((
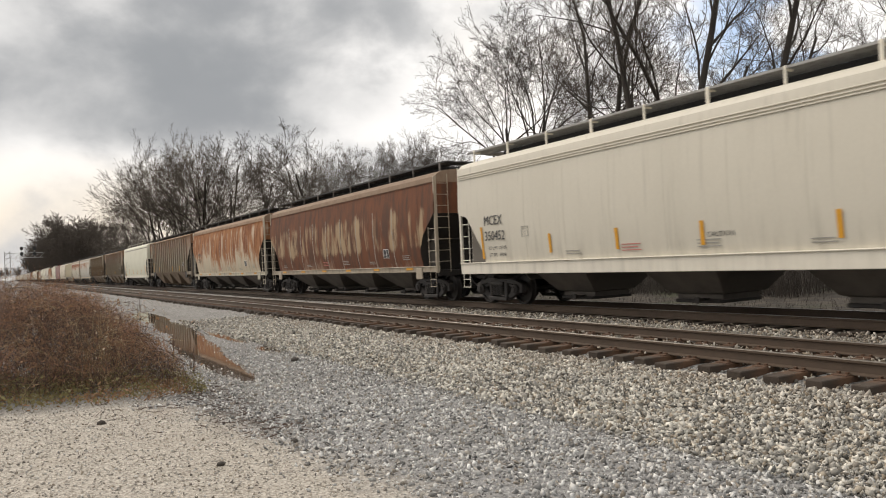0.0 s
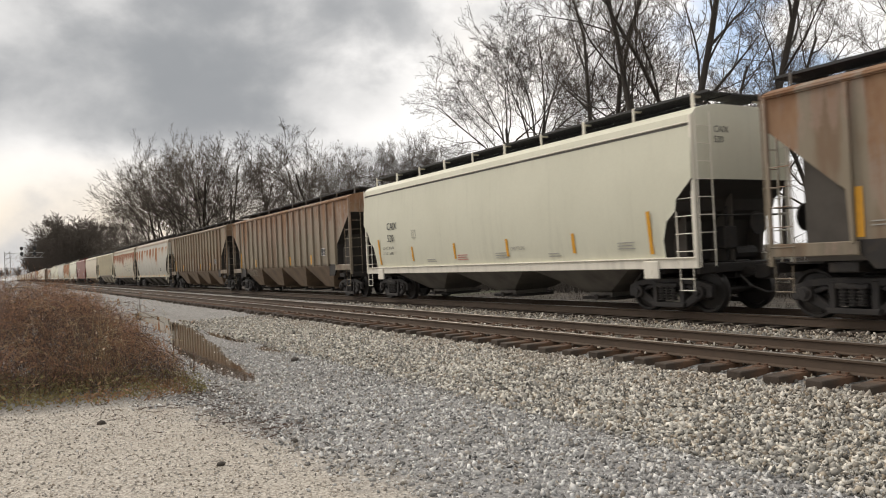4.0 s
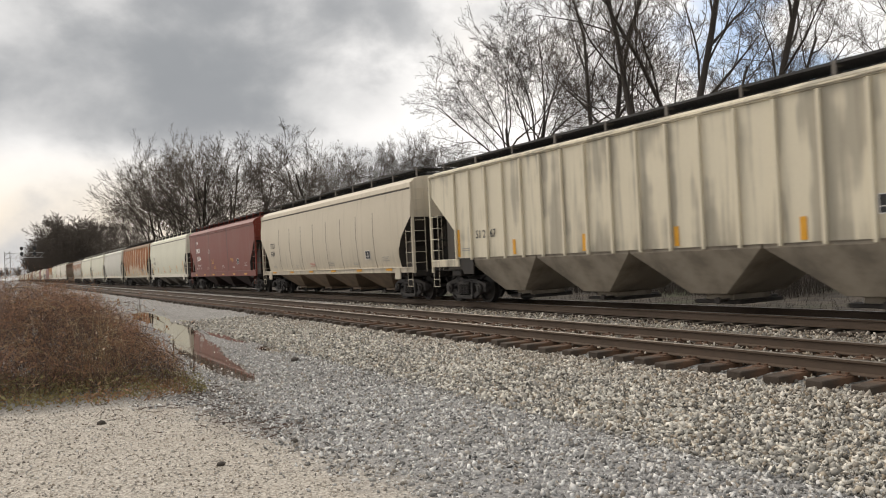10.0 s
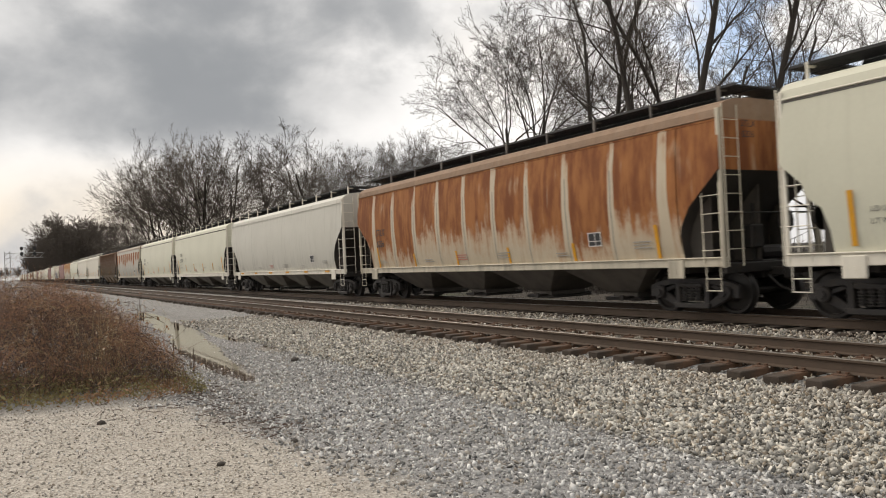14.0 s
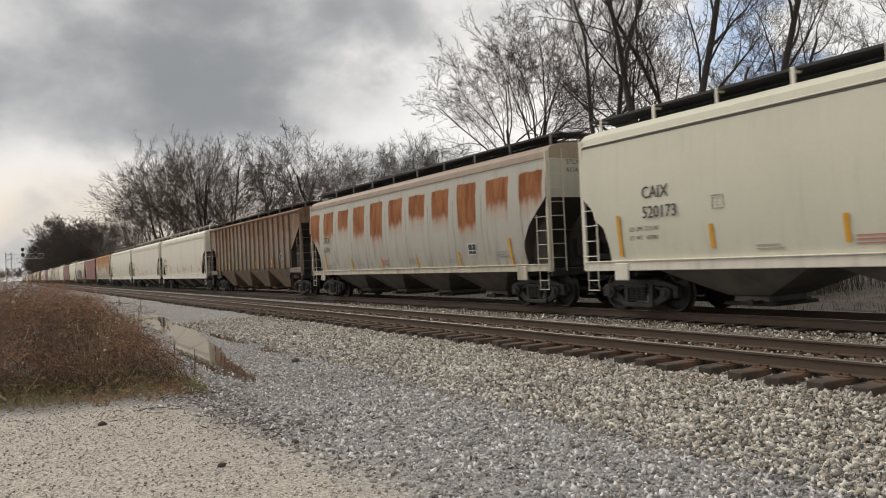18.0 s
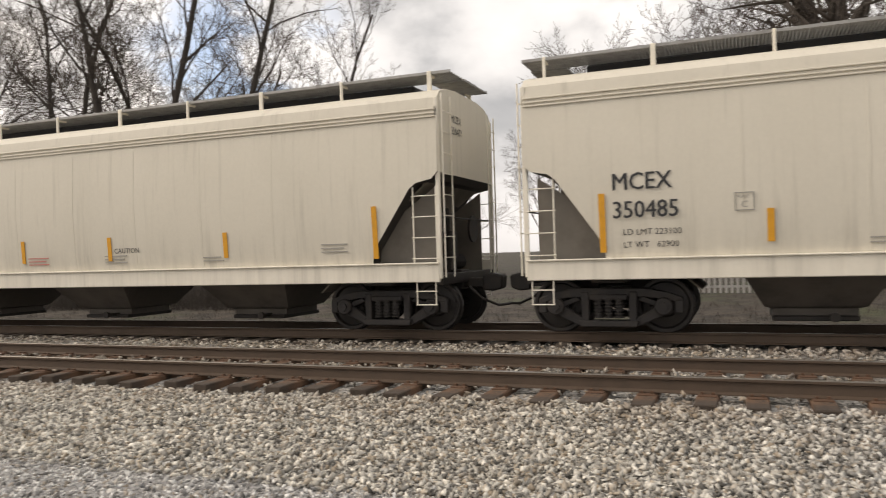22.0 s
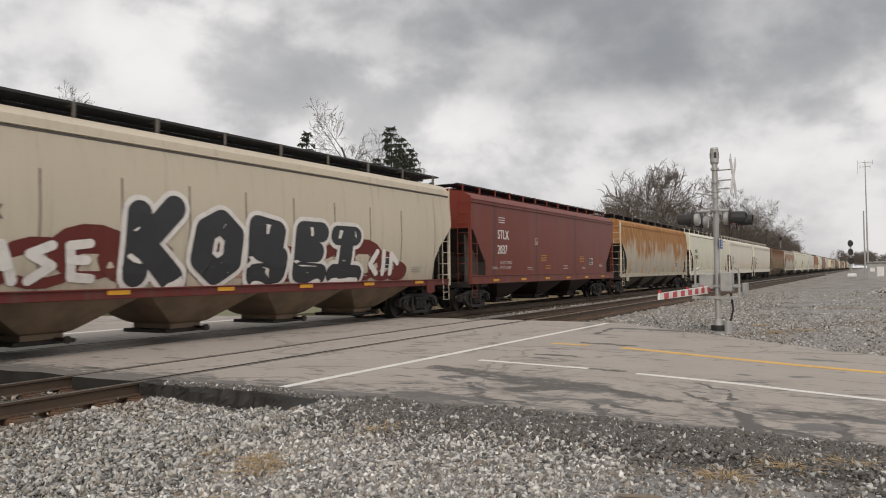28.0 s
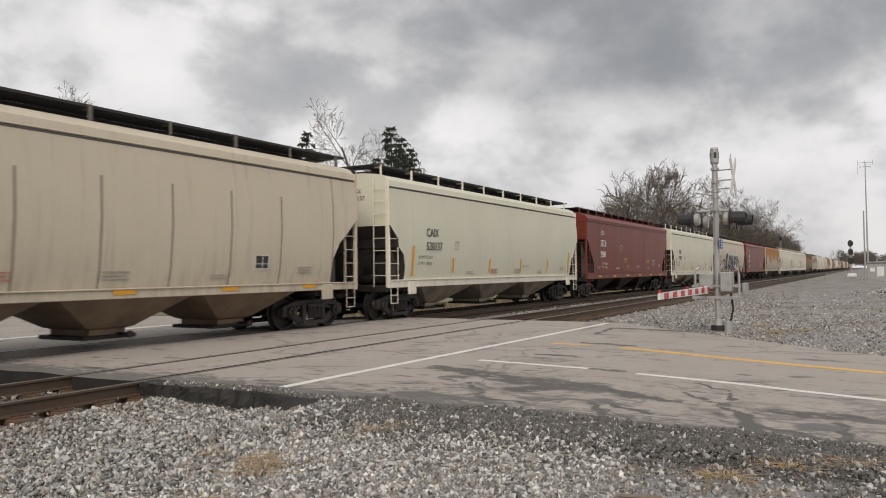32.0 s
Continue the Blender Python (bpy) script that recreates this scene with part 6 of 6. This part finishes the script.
))
EXERCISE GOAL: Output the data above without changes, apart from leaving out the pictures.

RESULT:
0.0 s
4.0 s
10.0 s
14.0 s
18.0 s
22.0 s
28.0 s
32.0 s
Continue the Blender Python (bpy) script that recreates this scene with part 6 of 6. This part finishes the script.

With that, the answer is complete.